Directive ▸ Restate the full listing word for word and leave the pictures out.

━━━━━━━━━━━━━━━━━━━━━━━━━━━━━━

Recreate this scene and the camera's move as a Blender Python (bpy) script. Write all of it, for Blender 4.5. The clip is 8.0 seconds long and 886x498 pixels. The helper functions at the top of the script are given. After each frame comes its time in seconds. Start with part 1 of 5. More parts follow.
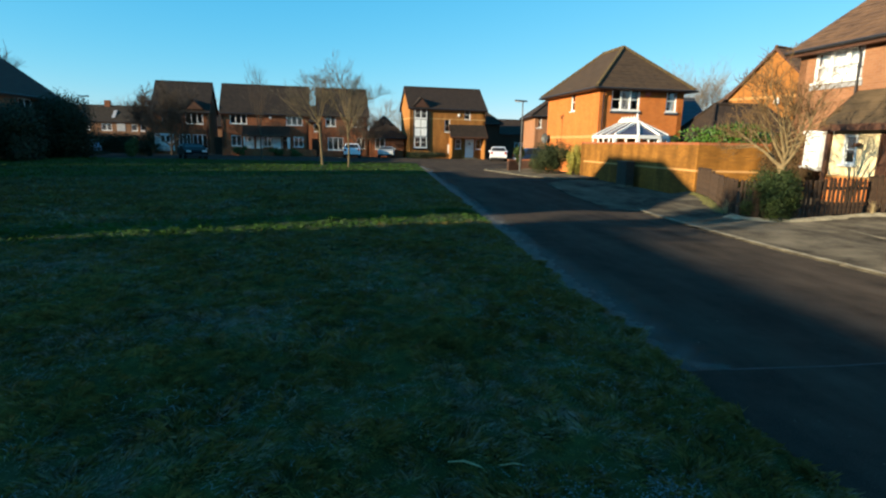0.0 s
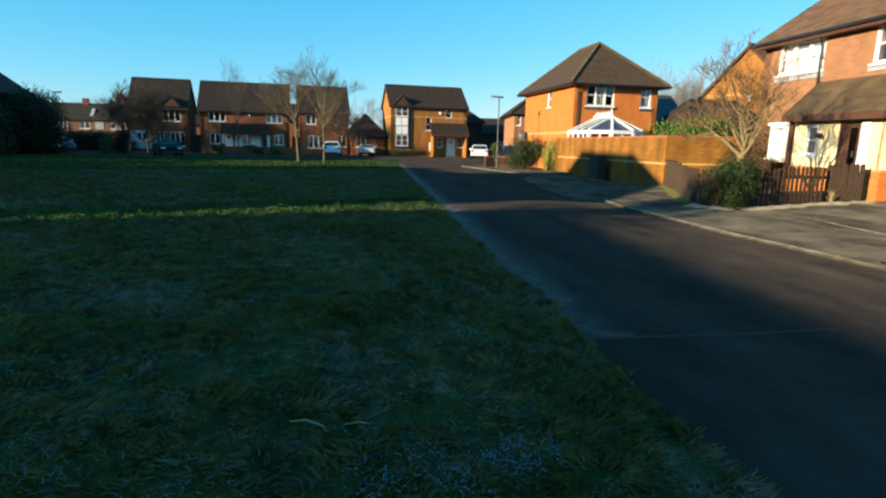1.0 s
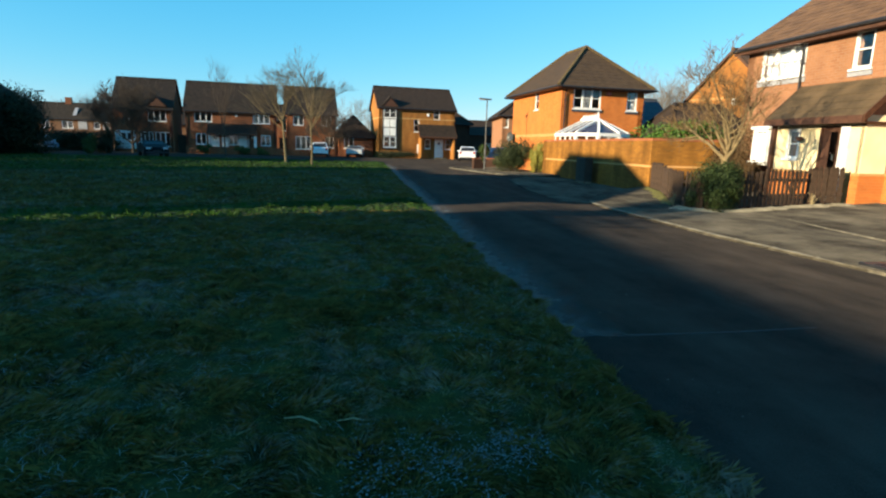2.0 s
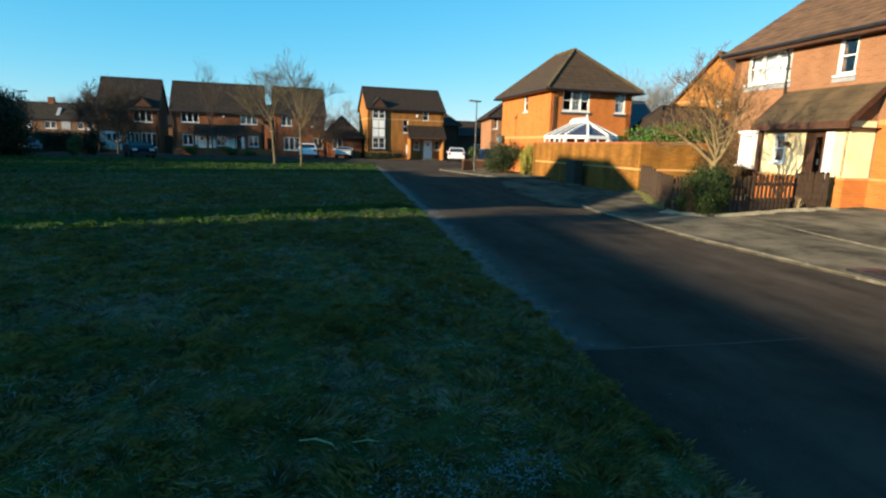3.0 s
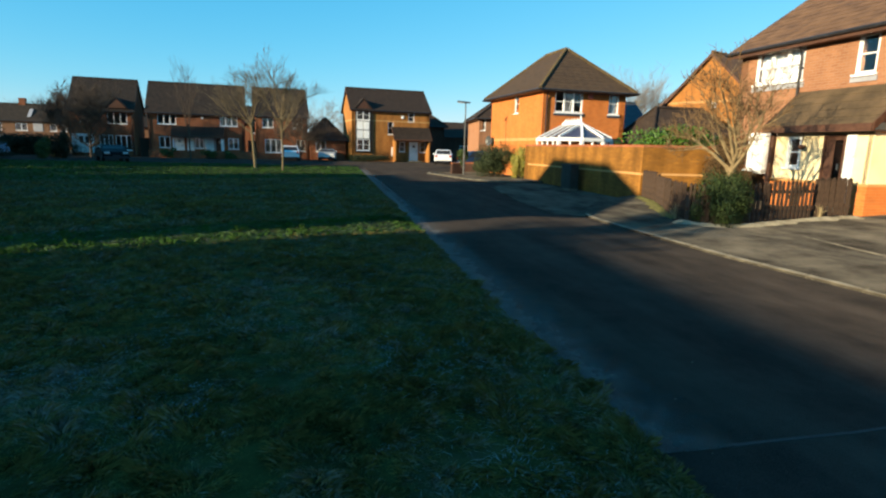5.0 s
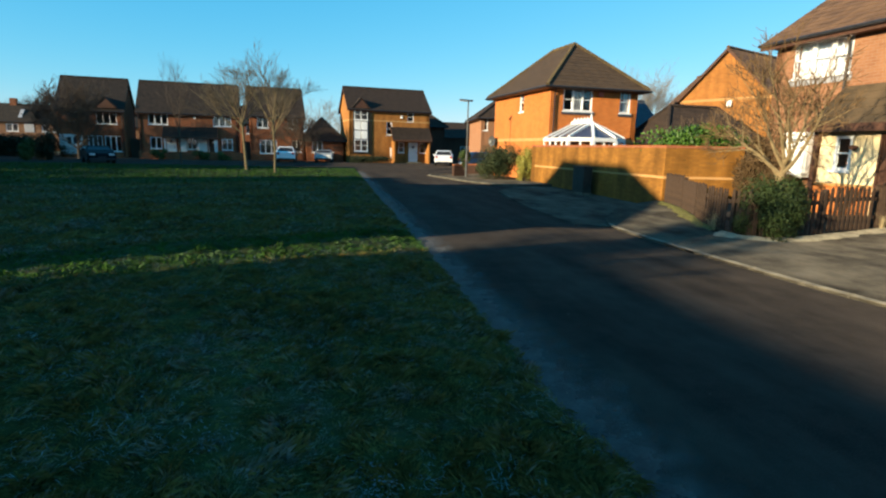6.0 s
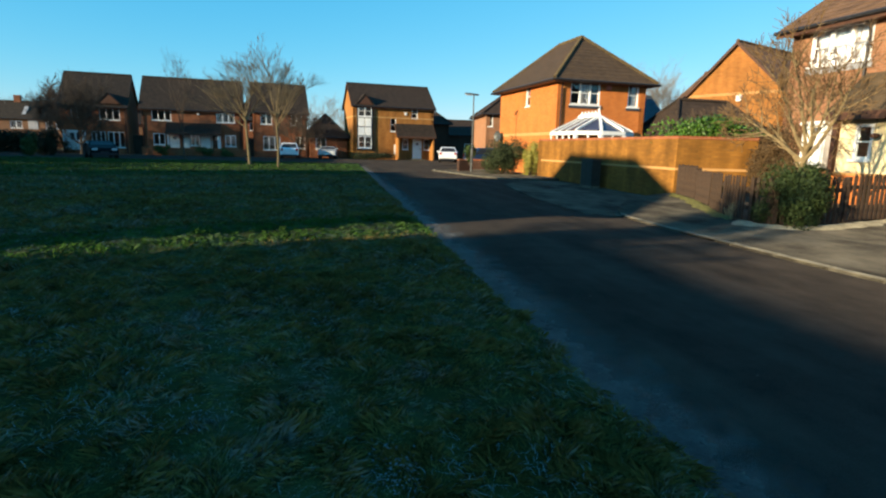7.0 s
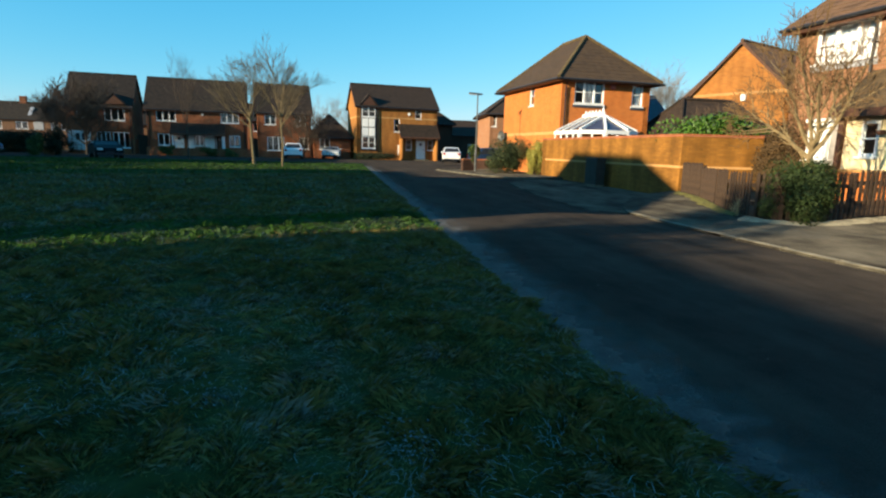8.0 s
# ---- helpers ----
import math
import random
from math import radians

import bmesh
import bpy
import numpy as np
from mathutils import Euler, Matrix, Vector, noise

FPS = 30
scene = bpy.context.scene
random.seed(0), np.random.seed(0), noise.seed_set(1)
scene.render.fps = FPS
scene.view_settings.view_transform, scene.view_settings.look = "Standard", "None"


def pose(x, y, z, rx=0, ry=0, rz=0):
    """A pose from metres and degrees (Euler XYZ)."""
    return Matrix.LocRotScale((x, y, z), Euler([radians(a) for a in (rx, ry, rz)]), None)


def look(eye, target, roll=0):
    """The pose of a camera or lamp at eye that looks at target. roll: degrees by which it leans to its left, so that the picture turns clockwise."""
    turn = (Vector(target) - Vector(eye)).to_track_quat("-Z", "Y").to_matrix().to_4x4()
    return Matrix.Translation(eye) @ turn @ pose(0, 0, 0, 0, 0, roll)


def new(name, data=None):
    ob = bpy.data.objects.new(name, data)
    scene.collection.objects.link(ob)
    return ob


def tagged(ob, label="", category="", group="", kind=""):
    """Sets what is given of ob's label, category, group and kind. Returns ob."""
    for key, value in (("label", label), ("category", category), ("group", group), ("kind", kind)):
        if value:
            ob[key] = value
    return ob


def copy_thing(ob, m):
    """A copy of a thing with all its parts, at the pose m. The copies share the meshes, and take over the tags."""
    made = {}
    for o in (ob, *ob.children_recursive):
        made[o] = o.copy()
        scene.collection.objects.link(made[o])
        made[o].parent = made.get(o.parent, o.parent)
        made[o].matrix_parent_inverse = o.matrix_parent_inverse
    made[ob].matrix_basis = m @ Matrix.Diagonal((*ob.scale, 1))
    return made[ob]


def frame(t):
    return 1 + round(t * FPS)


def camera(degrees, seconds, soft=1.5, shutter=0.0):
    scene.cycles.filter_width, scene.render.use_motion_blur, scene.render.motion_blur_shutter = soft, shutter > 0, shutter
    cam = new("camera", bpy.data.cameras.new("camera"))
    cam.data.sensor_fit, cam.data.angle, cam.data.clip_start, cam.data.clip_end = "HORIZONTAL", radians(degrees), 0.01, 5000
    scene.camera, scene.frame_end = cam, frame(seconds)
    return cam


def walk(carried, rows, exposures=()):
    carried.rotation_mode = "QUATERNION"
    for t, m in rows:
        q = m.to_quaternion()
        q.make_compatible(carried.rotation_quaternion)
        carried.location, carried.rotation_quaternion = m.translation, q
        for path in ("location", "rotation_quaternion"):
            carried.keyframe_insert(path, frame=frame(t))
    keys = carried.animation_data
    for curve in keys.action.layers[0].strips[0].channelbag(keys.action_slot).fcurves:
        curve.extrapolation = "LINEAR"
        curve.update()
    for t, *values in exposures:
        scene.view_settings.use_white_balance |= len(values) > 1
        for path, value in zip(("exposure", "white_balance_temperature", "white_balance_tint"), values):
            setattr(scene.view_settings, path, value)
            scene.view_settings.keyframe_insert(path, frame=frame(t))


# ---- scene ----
cam = camera(78.5, 8.0, soft=2.2)
PATH = [
    (0, (-2.026, -2.313, 1.711), (-1.831, -0.36, 1.328), 1.2),
    (0.5, (-1.393, -2.211, 1.544), (-1.182, -0.259, 1.161), 1.1),
    (1, (-1.294, -2.25, 1.409), (-1.055, -0.301, 1.031), 1.3),
    (1.5, (-1.295, -2.281, 1.375), (-1.031, -0.334, 1.002), 1.5),
    (2, (-1.324, -2.307, 1.409), (-1.04, -0.363, 1.038), 1.6),
    (3.5, (-1.521, -2.318, 1.562), (-1.175, -0.384, 1.192), 1.6),
    (4, (-1.571, -2.233, 1.56), (-1.208, -0.301, 1.192), 1.6),
    (4.5, (-1.581, -1.843, 1.601), (-1.203, 0.087, 1.234), 1.6),
    (6, (-1.278, 0.785, 1.646), (-0.893, 2.714, 1.282), 1.4),
    (6.5, (-1.301, 1.055, 1.507), (-0.924, 2.984, 1.136), 1.4),
    (7, (-1.308, 1.116, 1.362), (-0.934, 3.047, 0.996), 1.5),
    (7.5, (-1.347, 1.079, 1.301), (-0.979, 3.011, 0.938), 1.5),
    (8, (-1.357, 1.092, 1.251), (-0.994, 3.025, 0.89), 1.5),
]
walk(cam, [(t, look(e, g, r)) for t, e, g, r in PATH], exposures=[(0.0, 0.98), (0.5, 1.06), (2.2, 1.06), (3.3, 1.0), (8.0, 0.98)])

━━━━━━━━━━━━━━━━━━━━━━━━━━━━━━

Task response ▸
Recreate this scene and the camera's move as a Blender Python (bpy) script. Write all of it, for Blender 4.5. The clip is 8.0 seconds long and 886x498 pixels. The helper functions at the top of the script are given. After each frame comes its time in seconds. Start with part 1 of 5. More parts follow.
0.0 s
1.0 s
2.0 s
3.0 s
5.0 s
6.0 s
7.0 s
8.0 s
# ---- helpers ----
import math
import random
from math import radians

import bmesh
import bpy
import numpy as np
from mathutils import Euler, Matrix, Vector, noise

FPS = 30
scene = bpy.context.scene
random.seed(0), np.random.seed(0), noise.seed_set(1)
scene.render.fps = FPS
scene.view_settings.view_transform, scene.view_settings.look = "Standard", "None"


def pose(x, y, z, rx=0, ry=0, rz=0):
    """A pose from metres and degrees (Euler XYZ)."""
    return Matrix.LocRotScale((x, y, z), Euler([radians(a) for a in (rx, ry, rz)]), None)


def look(eye, target, roll=0):
    """The pose of a camera or lamp at eye that looks at target. roll: degrees by which it leans to its left, so that the picture turns clockwise."""
    turn = (Vector(target) - Vector(eye)).to_track_quat("-Z", "Y").to_matrix().to_4x4()
    return Matrix.Translation(eye) @ turn @ pose(0, 0, 0, 0, 0, roll)


def new(name, data=None):
    ob = bpy.data.objects.new(name, data)
    scene.collection.objects.link(ob)
    return ob


def tagged(ob, label="", category="", group="", kind=""):
    """Sets what is given of ob's label, category, group and kind. Returns ob."""
    for key, value in (("label", label), ("category", category), ("group", group), ("kind", kind)):
        if value:
            ob[key] = value
    return ob


def copy_thing(ob, m):
    """A copy of a thing with all its parts, at the pose m. The copies share the meshes, and take over the tags."""
    made = {}
    for o in (ob, *ob.children_recursive):
        made[o] = o.copy()
        scene.collection.objects.link(made[o])
        made[o].parent = made.get(o.parent, o.parent)
        made[o].matrix_parent_inverse = o.matrix_parent_inverse
    made[ob].matrix_basis = m @ Matrix.Diagonal((*ob.scale, 1))
    return made[ob]


def frame(t):
    return 1 + round(t * FPS)


def camera(degrees, seconds, soft=1.5, shutter=0.0):
    scene.cycles.filter_width, scene.render.use_motion_blur, scene.render.motion_blur_shutter = soft, shutter > 0, shutter
    cam = new("camera", bpy.data.cameras.new("camera"))
    cam.data.sensor_fit, cam.data.angle, cam.data.clip_start, cam.data.clip_end = "HORIZONTAL", radians(degrees), 0.01, 5000
    scene.camera, scene.frame_end = cam, frame(seconds)
    return cam


def walk(carried, rows, exposures=()):
    carried.rotation_mode = "QUATERNION"
    for t, m in rows:
        q = m.to_quaternion()
        q.make_compatible(carried.rotation_quaternion)
        carried.location, carried.rotation_quaternion = m.translation, q
        for path in ("location", "rotation_quaternion"):
            carried.keyframe_insert(path, frame=frame(t))
    keys = carried.animation_data
    for curve in keys.action.layers[0].strips[0].channelbag(keys.action_slot).fcurves:
        curve.extrapolation = "LINEAR"
        curve.update()
    for t, *values in exposures:
        scene.view_settings.use_white_balance |= len(values) > 1
        for path, value in zip(("exposure", "white_balance_temperature", "white_balance_tint"), values):
            setattr(scene.view_settings, path, value)
            scene.view_settings.keyframe_insert(path, frame=frame(t))


# ---- scene ----
cam = camera(78.5, 8.0, soft=2.2)
PATH = [
    (0, (-2.026, -2.313, 1.711), (-1.831, -0.36, 1.328), 1.2),
    (0.5, (-1.393, -2.211, 1.544), (-1.182, -0.259, 1.161), 1.1),
    (1, (-1.294, -2.25, 1.409), (-1.055, -0.301, 1.031), 1.3),
    (1.5, (-1.295, -2.281, 1.375), (-1.031, -0.334, 1.002), 1.5),
    (2, (-1.324, -2.307, 1.409), (-1.04, -0.363, 1.038), 1.6),
    (3.5, (-1.521, -2.318, 1.562), (-1.175, -0.384, 1.192), 1.6),
    (4, (-1.571, -2.233, 1.56), (-1.208, -0.301, 1.192), 1.6),
    (4.5, (-1.581, -1.843, 1.601), (-1.203, 0.087, 1.234), 1.6),
    (6, (-1.278, 0.785, 1.646), (-0.893, 2.714, 1.282), 1.4),
    (6.5, (-1.301, 1.055, 1.507), (-0.924, 2.984, 1.136), 1.4),
    (7, (-1.308, 1.116, 1.362), (-0.934, 3.047, 0.996), 1.5),
    (7.5, (-1.347, 1.079, 1.301), (-0.979, 3.011, 0.938), 1.5),
    (8, (-1.357, 1.092, 1.251), (-0.994, 3.025, 0.89), 1.5),
]
walk(cam, [(t, look(e, g, r)) for t, e, g, r in PATH], exposures=[(0.0, 0.98), (0.5, 1.06), (2.2, 1.06), (3.3, 1.0), (8.0, 0.98)])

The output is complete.